Die „Vergesslichkeiten“ - hier so eindrücklich beschrieben, können manchmal bald schon zur Verzweiflung oder zum Fluchen führen. Doch Horst Fischer nimmt das Vergessen und auch sich selbst in diesem Gedicht gekonnt aufs Korn. Was das nun mit Weihnachtsvorfreude und adventlicher Stimmung zu tun hat? Bemerkenswerterweise sitzen natürlich trotz des Vergessens alle Strophen der geliebten Weihnachtslieder, und mit ihnen kehren auch die Erinnerungen an vergangene Weihnachtsfeste zurück. Das Gehirn ist schon manchmal ein Wunderwerk der Biotechnik.
Carolin Eberhardt
Ich bin ein sonderbarer Knab. Ich weiß oft nicht, wo ich was hab‘,
und weiß ich‘s dann, hab‘ ich‘s indessen im nächsten Augenblick vergessen.
Wir sind recht viel herumgefahren, doch weiß ich oft nicht, wo wir waren.
Und darum geht’s mir durch den Sinn, ob ich ein Globetrottel bin?
Oft denk ich plötzlich in der Nacht: „Da war doch was, hab ich‘s gemacht?
Was kann es nur gewesen sein?“ Das fällt mir dann im Traum nicht ein.
Die Freunde heißen mich willkommen. Ich hab für sie was mitgenommen,
aber beim Schwatzen, Trinken, Essen das Dalassen dann glatt vergessen.
Besuch ich wieder, nach ‘ner Pause, liegt das Geschenk dann noch zu Hause.
Besonders schlimm geht’s mir mit Namen. Die fallen ständig aus dem Rahmen.
Bin ich dann endlich mal im Bilde, nenn ich die Edelgard glatt Hilde.
Und heute war schon abgebucht, was gestern ich hab‘ ausgesucht.
Ich frag beim Kontoauszug-Lesen: „Was ist das eigentlich gewesen?“
Ein Buch verschlinge ich im Sturm.

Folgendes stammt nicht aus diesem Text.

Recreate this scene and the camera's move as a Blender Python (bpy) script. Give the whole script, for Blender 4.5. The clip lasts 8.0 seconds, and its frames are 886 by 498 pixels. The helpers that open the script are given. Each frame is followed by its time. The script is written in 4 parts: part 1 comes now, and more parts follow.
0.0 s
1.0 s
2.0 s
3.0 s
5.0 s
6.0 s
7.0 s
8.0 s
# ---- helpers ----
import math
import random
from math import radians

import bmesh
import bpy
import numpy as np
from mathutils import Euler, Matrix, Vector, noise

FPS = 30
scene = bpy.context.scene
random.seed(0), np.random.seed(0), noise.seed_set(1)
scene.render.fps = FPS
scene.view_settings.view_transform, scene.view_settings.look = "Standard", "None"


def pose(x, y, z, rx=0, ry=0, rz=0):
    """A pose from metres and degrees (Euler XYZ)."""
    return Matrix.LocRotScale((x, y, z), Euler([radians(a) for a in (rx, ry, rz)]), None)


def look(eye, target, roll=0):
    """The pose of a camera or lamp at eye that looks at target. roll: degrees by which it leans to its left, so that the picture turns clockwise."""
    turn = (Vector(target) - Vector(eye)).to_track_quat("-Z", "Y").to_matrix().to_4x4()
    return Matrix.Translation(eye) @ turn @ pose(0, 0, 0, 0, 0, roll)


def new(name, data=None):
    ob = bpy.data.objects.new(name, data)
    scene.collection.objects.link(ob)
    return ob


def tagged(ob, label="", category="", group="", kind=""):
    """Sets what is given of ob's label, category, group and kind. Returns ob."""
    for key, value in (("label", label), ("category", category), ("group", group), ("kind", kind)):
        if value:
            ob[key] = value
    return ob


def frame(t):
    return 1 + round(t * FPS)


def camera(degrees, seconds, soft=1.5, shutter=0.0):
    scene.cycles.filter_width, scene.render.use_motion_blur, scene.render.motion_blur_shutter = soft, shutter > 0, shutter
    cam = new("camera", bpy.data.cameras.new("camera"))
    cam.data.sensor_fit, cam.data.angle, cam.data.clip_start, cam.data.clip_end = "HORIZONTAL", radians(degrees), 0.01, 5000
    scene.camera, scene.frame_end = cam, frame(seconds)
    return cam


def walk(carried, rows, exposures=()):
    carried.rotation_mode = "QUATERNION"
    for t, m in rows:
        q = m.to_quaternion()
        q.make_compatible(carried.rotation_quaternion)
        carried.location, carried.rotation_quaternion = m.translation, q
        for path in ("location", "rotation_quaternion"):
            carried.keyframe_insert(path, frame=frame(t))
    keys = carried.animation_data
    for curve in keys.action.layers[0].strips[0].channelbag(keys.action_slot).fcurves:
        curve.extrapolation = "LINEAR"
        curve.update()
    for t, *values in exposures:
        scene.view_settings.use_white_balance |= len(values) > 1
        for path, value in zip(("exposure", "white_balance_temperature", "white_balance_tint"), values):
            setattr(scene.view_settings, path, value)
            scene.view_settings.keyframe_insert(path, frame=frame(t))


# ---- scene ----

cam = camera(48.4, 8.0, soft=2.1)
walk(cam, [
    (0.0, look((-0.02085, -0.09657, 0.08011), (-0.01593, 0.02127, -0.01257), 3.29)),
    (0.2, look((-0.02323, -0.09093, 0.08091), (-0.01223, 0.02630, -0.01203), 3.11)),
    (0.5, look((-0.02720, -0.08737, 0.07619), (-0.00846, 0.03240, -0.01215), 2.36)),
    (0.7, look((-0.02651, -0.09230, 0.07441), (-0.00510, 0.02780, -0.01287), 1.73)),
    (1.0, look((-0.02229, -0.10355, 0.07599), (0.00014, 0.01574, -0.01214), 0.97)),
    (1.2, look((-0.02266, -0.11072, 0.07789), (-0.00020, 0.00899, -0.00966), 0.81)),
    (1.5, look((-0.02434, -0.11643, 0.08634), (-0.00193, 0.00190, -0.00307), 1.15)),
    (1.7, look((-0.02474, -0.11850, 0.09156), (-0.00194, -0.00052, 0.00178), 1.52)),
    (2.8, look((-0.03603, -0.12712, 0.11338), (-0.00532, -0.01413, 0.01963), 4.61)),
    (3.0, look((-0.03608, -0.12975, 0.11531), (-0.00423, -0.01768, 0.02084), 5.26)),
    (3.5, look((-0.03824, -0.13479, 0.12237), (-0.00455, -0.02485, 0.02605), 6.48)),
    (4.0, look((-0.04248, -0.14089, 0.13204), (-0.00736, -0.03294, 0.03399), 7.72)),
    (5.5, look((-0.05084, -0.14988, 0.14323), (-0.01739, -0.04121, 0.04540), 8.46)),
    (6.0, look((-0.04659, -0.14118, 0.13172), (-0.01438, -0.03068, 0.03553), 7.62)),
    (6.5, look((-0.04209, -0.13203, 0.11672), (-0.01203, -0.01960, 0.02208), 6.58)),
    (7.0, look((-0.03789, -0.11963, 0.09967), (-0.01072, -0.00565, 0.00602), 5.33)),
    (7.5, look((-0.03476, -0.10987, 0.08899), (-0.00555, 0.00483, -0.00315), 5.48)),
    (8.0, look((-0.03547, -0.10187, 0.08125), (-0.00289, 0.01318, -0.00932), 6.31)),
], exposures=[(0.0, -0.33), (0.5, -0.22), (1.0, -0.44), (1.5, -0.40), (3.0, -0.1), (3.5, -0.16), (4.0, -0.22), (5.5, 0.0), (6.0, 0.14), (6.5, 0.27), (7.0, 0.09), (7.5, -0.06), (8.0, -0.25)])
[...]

Ich bin ein rechter Bücherwurm.
Nachdem ich mich hindurch gefressen, hab‘ ich den Anfang schon vergessen.
Ach, ging mir’s doch wie Witwe Bolte. Die wusste, was sie holen wollte.
Ich aber nicht! Doch kaum zu Haus, da fällt mir’s ein – und wieder aus!
Wenn Tatendrang ich mal verspüre, geh ich sofort zur nächsten Türe.
Dort hab ich aber keinen Schimmer. Was wollt ich denn in diesem Zimmer?
Mein Schlüssel lässt mich auch alleine. Der macht sich ständig auf die Beine.
G‘rad lag er dort, ich könnt‘s beschwören! Das ist doch wirklich zum Empören!
Bin ich zum munt’ren Kreis geladen, verliere oftmals ich den Faden.
Komm endlich ich zu Wort und Fragen, denk ich: „Was wollte ich denn sagen?“
Ob ich nun lache oder fluche, ich bin doch ständig auf der Suche
nach irgendwas, -wann, -wen, -wie, -wo – und manchmal ist’s dann gar nicht so!
Bei all dem Drüber und dem Drunter mich tröstet schließlich dann ein Wunder.
Ich trink‘ ein heißes Tässchen eben und freue mich an meinem Leben.